Após uma rápida caminhada pelo processo e fazer algumas contas simples, pudemos perceber que as metas sugeridas de 3 a 5 dias poderiam ser, em verdade, reduzidas para aproximadamente 1 hora para cerca de 95% dos casos, cerca de 4% poderiam ser resolvidos em menos de 8 horas e o 1% restante teria um prazo de até 3 dias.
Ou seja, a maioria dos cidadãos poderia resolver seus problemas em uma única viagem, com uma pequena espera. Isso, sem nenhum investimento em TI ou outras áreas.
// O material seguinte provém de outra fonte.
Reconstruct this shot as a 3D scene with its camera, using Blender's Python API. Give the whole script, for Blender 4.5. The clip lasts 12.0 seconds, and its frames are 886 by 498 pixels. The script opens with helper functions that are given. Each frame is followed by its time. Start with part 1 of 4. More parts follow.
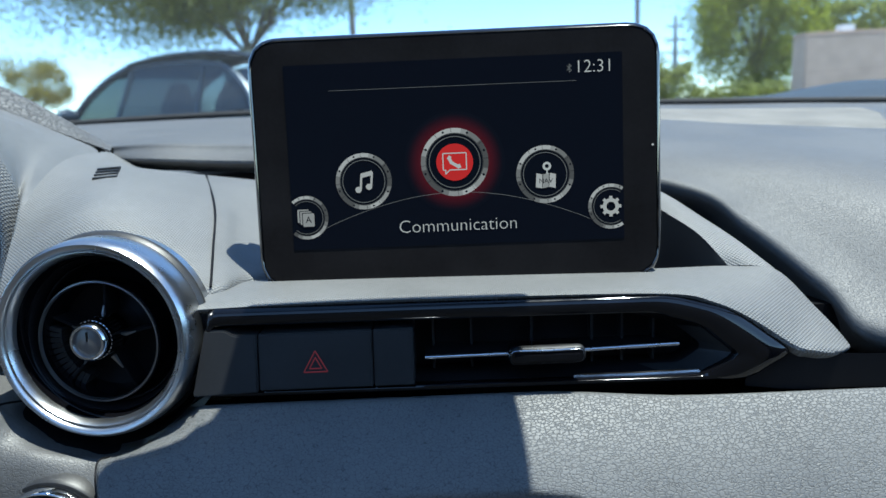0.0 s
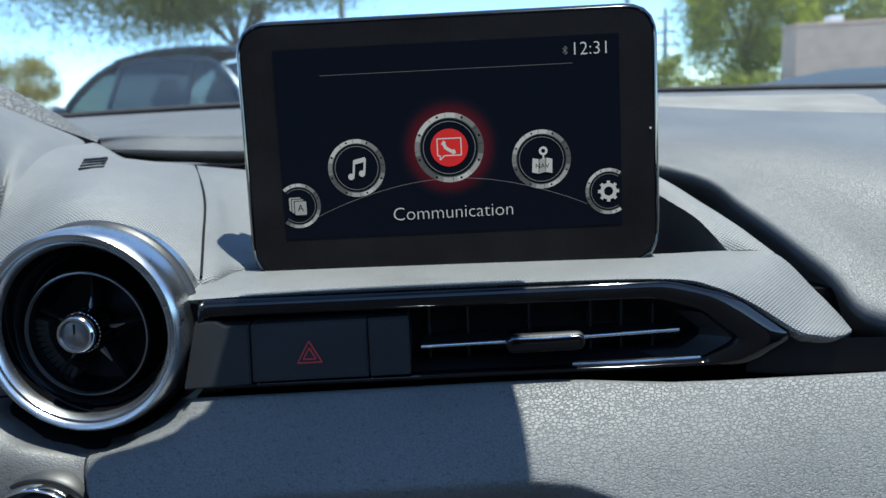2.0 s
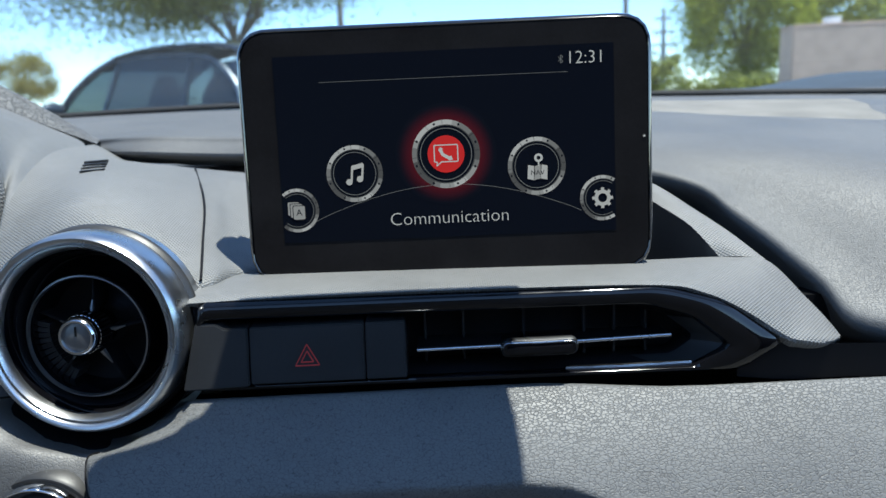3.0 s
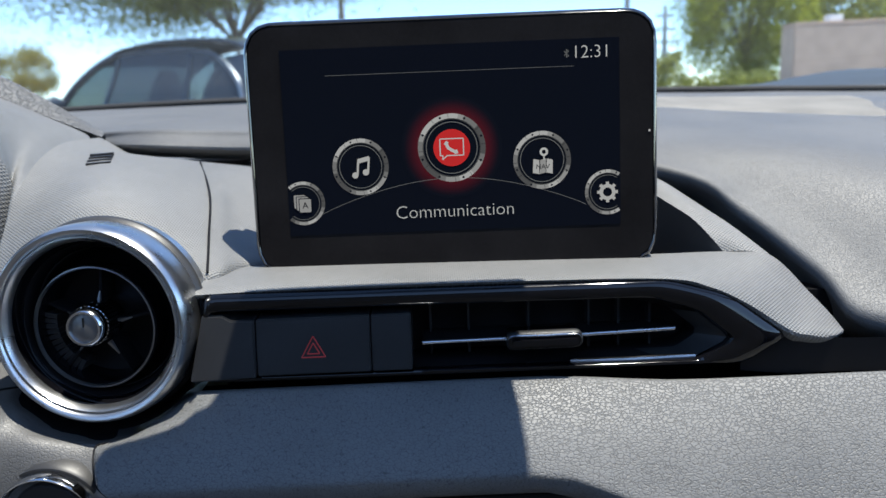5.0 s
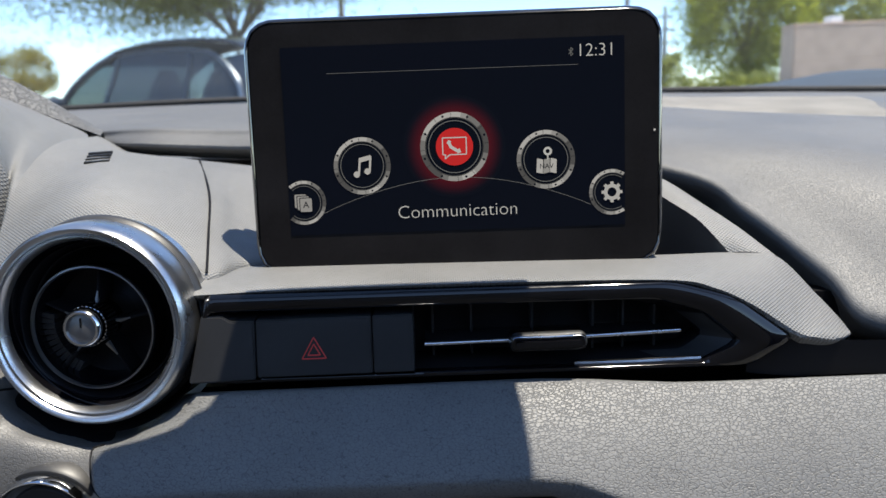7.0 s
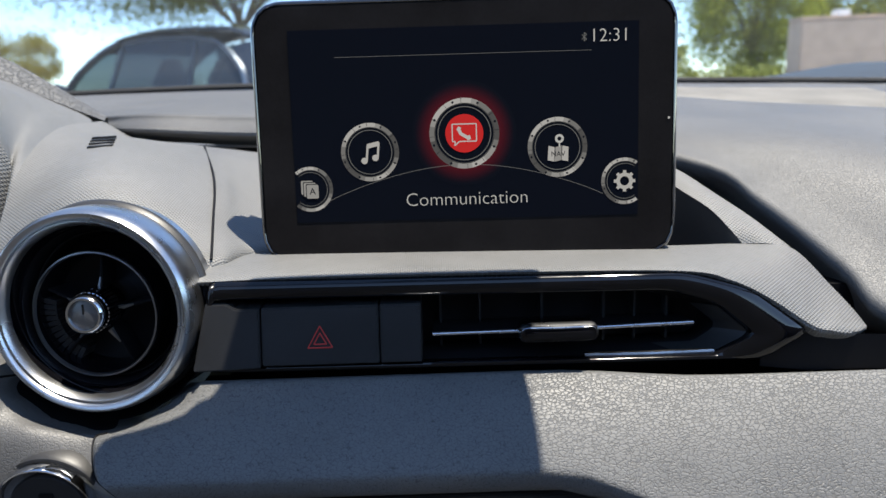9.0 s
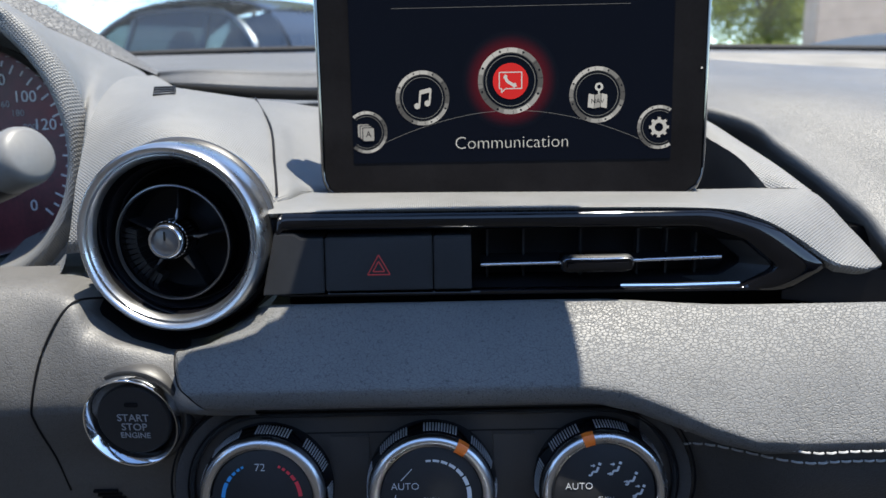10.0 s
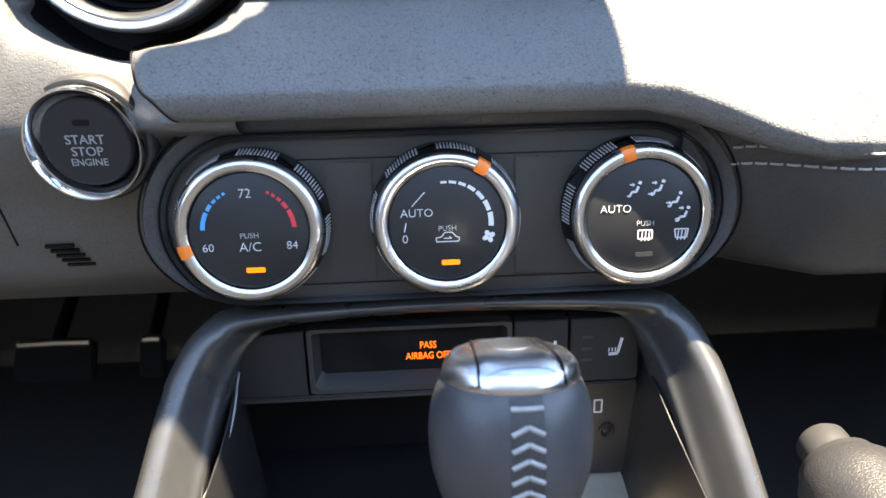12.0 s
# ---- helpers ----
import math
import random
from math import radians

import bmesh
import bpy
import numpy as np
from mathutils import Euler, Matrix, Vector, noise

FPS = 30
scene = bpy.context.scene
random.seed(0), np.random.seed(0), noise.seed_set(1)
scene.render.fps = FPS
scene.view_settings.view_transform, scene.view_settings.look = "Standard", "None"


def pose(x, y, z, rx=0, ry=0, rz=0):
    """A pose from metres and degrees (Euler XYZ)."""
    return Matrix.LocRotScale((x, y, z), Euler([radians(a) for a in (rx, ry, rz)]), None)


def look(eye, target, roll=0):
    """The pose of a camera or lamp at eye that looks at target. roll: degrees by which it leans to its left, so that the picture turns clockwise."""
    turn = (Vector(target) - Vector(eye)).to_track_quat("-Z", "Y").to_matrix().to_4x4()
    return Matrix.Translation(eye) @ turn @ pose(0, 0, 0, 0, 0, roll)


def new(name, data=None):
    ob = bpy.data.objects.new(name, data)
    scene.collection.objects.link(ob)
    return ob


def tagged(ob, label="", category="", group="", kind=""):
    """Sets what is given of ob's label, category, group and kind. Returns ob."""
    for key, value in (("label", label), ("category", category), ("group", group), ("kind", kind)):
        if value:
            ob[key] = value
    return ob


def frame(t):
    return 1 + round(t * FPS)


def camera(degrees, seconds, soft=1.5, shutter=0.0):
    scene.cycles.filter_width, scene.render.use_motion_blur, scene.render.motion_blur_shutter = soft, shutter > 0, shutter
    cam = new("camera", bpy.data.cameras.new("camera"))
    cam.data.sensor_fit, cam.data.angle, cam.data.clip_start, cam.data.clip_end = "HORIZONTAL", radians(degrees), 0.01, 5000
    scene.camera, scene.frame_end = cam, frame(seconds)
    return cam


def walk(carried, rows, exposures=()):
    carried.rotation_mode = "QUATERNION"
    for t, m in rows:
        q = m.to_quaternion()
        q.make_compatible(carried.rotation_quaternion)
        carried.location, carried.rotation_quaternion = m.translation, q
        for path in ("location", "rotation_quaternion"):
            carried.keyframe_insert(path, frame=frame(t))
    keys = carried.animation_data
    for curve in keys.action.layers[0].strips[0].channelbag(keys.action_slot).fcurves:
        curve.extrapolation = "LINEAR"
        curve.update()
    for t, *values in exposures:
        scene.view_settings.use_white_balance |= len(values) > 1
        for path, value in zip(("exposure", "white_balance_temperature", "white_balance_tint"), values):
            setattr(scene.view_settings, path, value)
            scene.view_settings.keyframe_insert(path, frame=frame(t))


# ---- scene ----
cam = camera(61.0, 12.0)
cam.data.dof.use_dof, cam.data.dof.focus_distance, cam.data.dof.aperture_fstop = True, 0.31, 14.0
PATH = [
    (0, (0.0025, 0.0020, 0.9345), (-0.0015, 1.9666, 0.5600), -2.42),
    (0.5, (0.0020, 0.0061, 0.9352), (0.0054, 1.9710, 0.5621), -2.76),
    (1, (0.0039, 0.0099, 0.9332), (0.0142, 1.9735, 0.5537), -2.94),
    (1.5, (0.0040, 0.0087, 0.9317), (0.0169, 1.9711, 0.5460), -3.05),
    (2, (0.0010, 0.0076, 0.9304), (0.0170, 1.9691, 0.5400), -2.89),
    (2.5, (0.0022, 0.0040, 0.9324), (0.0253, 1.9649, 0.5397), -2.67),
    (3, (0.0015, 0.0032, 0.9340), (0.0246, 1.9639, 0.5401), -2.53),
    (5, (-0.0009, 0.0015, 0.9330), (0.0215, 1.9603, 0.5300), -2.29),
    (5.5, (-0.0017, 0.0032, 0.9320), (0.0197, 1.9624, 0.5304), -2.18),
    (6, (-0.0026, 0.0036, 0.9325), (0.0173, 1.9630, 0.5318), -2.15),
    (6.5, (-0.0021, 0.0041, 0.9329), (0.0217, 1.9634, 0.5322), -2.15),
    (8.5, (-0.0036, 0.0105, 0.9281), (0.0156, 1.9672, 0.5150), -1.99),
    (9, (-0.0045, 0.0111, 0.9299), (0.0103, 1.9655, 0.5054), -1.70),
    (9.5, (-0.0066, 0.0121, 0.9353), (-0.0016, 1.9588, 0.4767), -1.43),
    (10, (-0.0226, -0.0188, 0.9190), (-0.0317, 1.9217, 0.4351), -1.20),
    (10.5, (-0.0334, -0.0269, 0.8892), (-0.0418, 1.8926, 0.3274), -0.91),
    (11, (-0.0423, -0.0055, 0.8526), (-0.0264, 1.8910, 0.2176), -0.71),
    (11.5, (-0.0437, -0.0006, 0.8455), (0.0091, 1.8632, 0.1221), -0.92),
    (12, (-0.0480, 0.0092, 0.8415), (0.0608, 1.8409, 0.0457), -0.94),
]
walk(cam, [(t, look(eye, target, roll)) for t, eye, target, roll in PATH],
     [(0.0, 1.83, 6250, -2), (3.0, 1.83, 6500, 1), (5.0, 1.88, 6850, 6), (6.0, 1.90, 7200, 8), (6.5, 1.90, 7350, 8), (8.5, 1.92, 7350, 8), (9.3, 1.92, 7250, 8), (10.0, 2.18, 7150, 7), (10.5, 2.70, 7900, 9), (11.2, 3.36, 9000, 8), (12.0, 4.0, 9400, 9)])

# ---- light ----
SUN = Vector((0.23, -0.10, 0.97)).normalized()
sun_elev = math.asin(SUN.z)
sun_az = math.atan2(SUN.x, SUN.y)
world = bpy.data.worlds.new("sky")
scene.world = world
world.use_nodes = True
wn = world.node_tree
sky = wn.nodes.new("ShaderNodeTexSky")
sky.sky_type, sky.sun_disc = "NISHITA", False
sky.dust_density, sky.ozone_density, sky.altitude = 0.0, 2.6, 3500
sky.sun_elevation, sky.sun_rotation = sun_elev, sun_az
wn.nodes["Background"].inputs["Strength"].default_value = 0.15
wn.links.new(sky.outputs[0], wn.nodes["Background"].inputs["Color"])
sun_data = bpy.data.lights.new("sun", "SUN")
sun_data.energy, sun_data.angle, sun_data.color = 2.7, radians(0.55), (1.0, 0.975, 0.94)
sun_ob = new("sun", sun_data)
sun_ob.matrix_world = look((0, 0, 5), Vector((0, 0, 5)) - SUN)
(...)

Ao caminhar até o final do processo e falar com a pessoa diretamente responsável pela liberação final dos documentos, tentei entender por que as sugestões de melhoria propostas não estavam sendo implementadas. Ouvi o mesmo bordão da secretária: “já atendemos à legislação”. Após insistir com ela sobre os benefícios e vantagens de implementar um processo muito mais ágil e barato, a resposta final que obtive, após longo processo de argumentação e contra-argumentação, foi “se fizéssemos isso, o cidadão poderia ficar mal acostumado e exigiria mais coisas!”. Frente a isso, dei as costas e saí frustrado.
Por que o setor público do Brasil segue ainda tão distante dos padrões mínimos de gestão eficiente? Por que, com raras exceções, o debate político passa tão longe das questões de gestão?
A responsabilidade de uma prefeitura e de seu prefeito é administrar o município do ponto de vista da resolução dos problemas dos cidadãos com o provimento de serviços de educação, saúde, infraestrutura, documentações, investimentos etc. E, para isso, conta com a arrecadação de impostos.
Uma gestão eficiente deveria ser procurar maximizar os resultados, ou seja, prover mais e melhores serviços e investimentos com os recursos disponíveis.
A lógica da gestão pública parece ser exatamente o contrário. Por que temos muito mais gente do que o necessário trabalhando? Por que uma proliferação contínua dos “cargos de confiança”, cujo objetivo nada tem a ver com o propósito da instituição, não havendo uma carreira técnica e meritocrática, escolhendo e promovendo as pessoas certas, na quantidade certa, para o trabalho certo? Por que os custos são sempre muito maiores do que deveriam ou poderiam? Ou seja, usam-se cada vez mais recursos para fornecer serviços iguais ou piores.
E por que os eleitores não se preocupam com isso? Por que não há pressão pública para aumentar a eficiência? Candidatos a posições executivas públicas listam promessas e promessas. Como isso será feito? Com quais recursos? Como vai ser melhorada a gestão?
Imaginem como poderiam ser nossas cidades com ganhos de produtividade de cinco vezes. Ou seja, poderíamos ter cinco vezes mais serviços e produtos com os mesmos recursos, ou, se preferirmos, poderíamos pagar cinco vezes menos impostos para ter o mesmo nível de serviços e investimentos.
Temos notado um número crescente de setores da administração pública tentando fazer a coisa certa. Mas ainda são poucos herois lutando contra a corrente, pois, na maioria das vezes, não há apoio decisivo vindo de cima.
Após décadas de melhoria da gestão nas empresas privadas, é uma questão de tempo para que a gestão se torne um fator crítico em eleições e que os cidadãos comecem a votar em quem sabe utilizar melhor os recursos públicos.
É evidente que são grandes as diferenças legais e de objetivos entre o setor público e o privado. Mas independentemente disso, o setor público atinge mal seus propósitos. Não há competição no setor público, há poucos estímulos a melhorias do desempenho, os propósitos das lideranças são distintos dos interesses da maioria dos cidadãos, os recursos são mal utilizados, entre outras coisas.
Mas na medida em que haja uma maior consciência das possibilidades de melhor utilização dos recursos públicos por um número crescente de cidadãos, pode haver uma mudança real na gestão pública e nos processos de escolha para os cargos executivos.